Most importantly, don’t move outside the emotional energy and pitch parameters you have set for yourself for delivering a particular script.

The Competition

Most newbies to voice over seem to fret a lot about “the competition”.

In these times, in any professional environment, one will encounter countless others out there trolling for clients. The voice over world is no exception. When I was in college, if you wanted to teach in a public or private school when you got out, you were almost guaranteed a position somewhere. In the first quarter of the 21st Century, this is no longer the case – in teaching, or almost any other endeavor.

There are literally thousands of people out there looking for voice over gigs. The good news is that most of them aren’t that good. In fact, if I were doing the hiring, I would only consider fewer than 5% to be worthy of doing the work out there. Why? Because a vast majority have been lured into the business by voice over training mills or coaches that never should have encouraged them to get into this business in the first place. Others who initially showed potential didn’t get enough training before they did their demos, and went out into the job market with one hand tied behind them. They simply couldn’t ace the auditions.

Before venturing forth into the voice over world, you need to have a professional in-depth evaluation of your basic skills and instincts, as well as your grasp of English language dynamics. If the outcome is positive, you should embark on a training regimen that addresses the areas you need to fix, and one that ultimately gives you the ability to nail down the real message of the script, and demonstrate to your client that you can put that message across to the listener in a natural, believable, meaningful way.

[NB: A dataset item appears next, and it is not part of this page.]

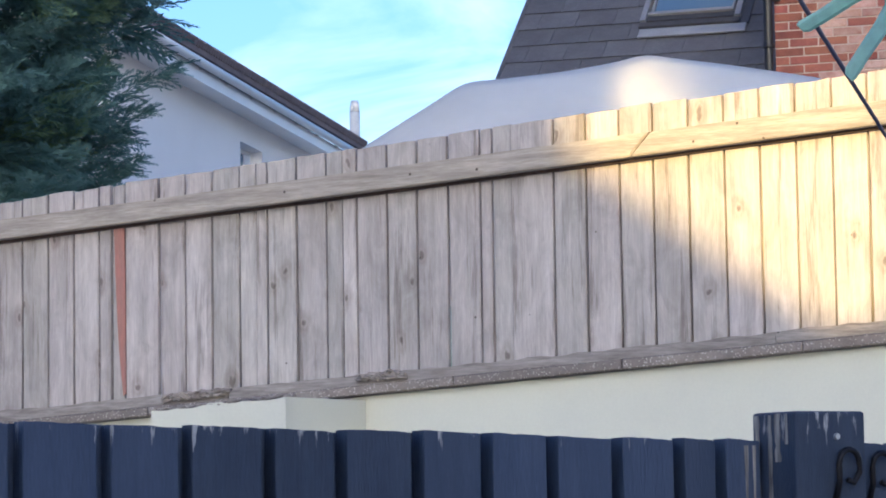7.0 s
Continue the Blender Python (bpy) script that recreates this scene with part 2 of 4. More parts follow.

The ultimate goal is to teach you to become your own best director and critic. If you have done this diligently, you won’t have to worry about “the competition”. All of your focus has been trained on being the best you can be.

One last thought: Never, never rest on your laurels after you achieve some success. The best people with whom I have worked always want to get better, and they continue to work persistenty to that end.